Many musicians are seeing their records given the spit-and-polish treatment by Numero and then put back on the shelves, despite the fact that the artists haven’t worked in the music industry for years. Some became waiters, others pastors. Some became architects, others civil-rights leaders. The last thing they were expecting was for their youthful dalliance with music to be dug up now. Not that they’re not grateful.

“There are some people who are absolutely blown away, because it’s not that they’re just getting records — they’re getting checks from [the music] being in Mad Men or being in a Super Bowl commercial,” Shipley says. “We’ve changed some people’s lives.

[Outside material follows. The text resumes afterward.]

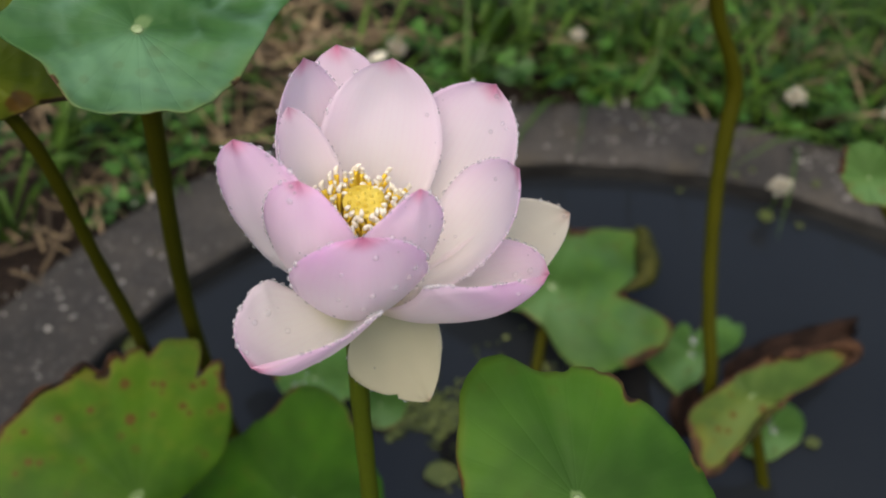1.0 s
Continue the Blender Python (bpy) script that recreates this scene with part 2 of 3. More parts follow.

They’ve come to be able to rely on this stream of income. One of the ways I like to look at it is that this is an annuity. If you stop treating it like this mistake in your life and start treating it as something really amazing that nobody knew at the time, just that positive energy put into it and letting us get to work, we can really find ways to monetize things that people had written off a long time ago.”

Starting October 7 in Bloomington, Indiana, the Numero Group will be on tour, traveling to seven cities for thirteen days of pop-up record store craziness. They’ll be at Studio C in Denver on Monday, October 10.

“Every time we make a record, sometimes we under-press it and sometimes we over-press it,” Shipley says. “We’ve made 300 unique titles in the last thirteen years, and it’s impossible for a record store to carry every single Numero title at this point. What ends up happening is that the really great small records just end up being ignored and then not stocked anywhere, and then it’s almost as if they don’t exist. You can’t buy them, you don’t know about them, and they’re not being showroomed. There’s no chance. So this is an opportunity to connect. Regularly, there’s somewhere in the neighborhood of 50,000-70,000 people buying Numero records. This is a great opportunity to have the people who started the company playing records the entire time, showcasing what’s really great about Numero and why you should own some of these records.”

With Huckleberry Roasters offering free coffee and an exclusive tour-only single being made available by Numero, it’ll be worth dropping in.

The Numero pop-up store will be at Studio C  from 2 to 10 p.m. on Monday, October 10, 2700 Arapahoe Street, Denver.